The 81-year-old founder of the Community Foundation, was awarded the honour in 1994 for his "charitable services to Tyne and Wear".
But Mr McClelland said even though it grieved him to give back something that held so many memories, he felt he no longer wanted to be a "Commander of the British Empire".
The former director of Manchester Business School and visiting professor at Durham University, said: "This is not a decision I have taken lightly.
'Breach of law'
"I was nominated for the award by my friends and colleagues at the Community Foundation.
"When I went to London to receive it, my wife Diana, who died three years ago, was by my side.
"But now that my country has joined an attack on Iraq in, what I believe, is a breach of international law, I no longer feel able to retain the honour given to me.
"I hope this will be seen as a statement of the very deep concerns I have.
A Newcastle Quaker, Mr McClelland was a conscientious objector and first saw service with the Friends Ambulance Unit in the Middle East, working as a stretcher bearer and ambulance driver.

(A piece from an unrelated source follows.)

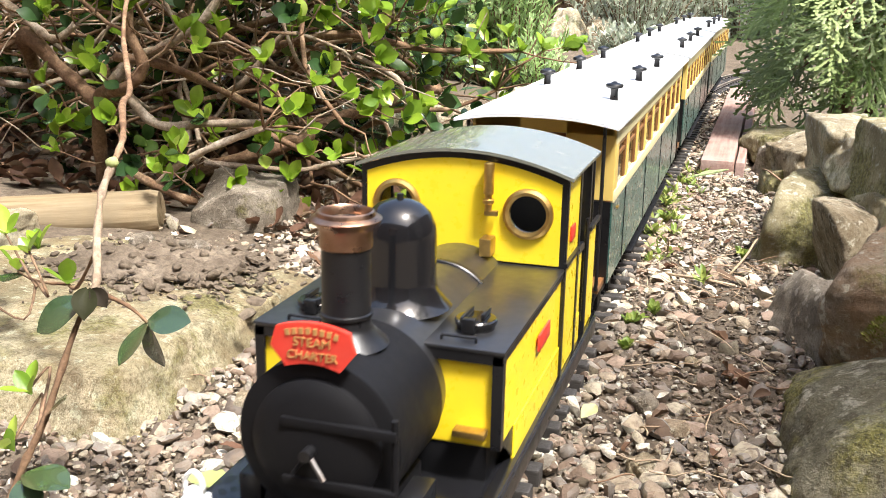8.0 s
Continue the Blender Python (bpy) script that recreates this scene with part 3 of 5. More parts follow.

This year the Community Foundation will be giving away £6m in grants to community projects in Northumberland and Tyne and Wear.
'Enormous integrity'
Foundation director George Hepburn said: "Grigor put his name and reputation behind an untried, untested project and made it great.
"That is why we nominated him for the honour which he so rightly deserved.
"But he is a man of enormous integrity and a life-long pacifist and when he came in to tell us today that he was handing the honour back people kept coming in and shaking his hand."
Now living in Jesmond and soon to get married for a second time, Mr McClelland has four children, Andrew, Rosemary, Jennifer and Stephen.
He joining an anti-war demonstration at Newcastle's Gray's Monument on Thursday.
No-one from Downing Street would comment on Mr McClelland's decision.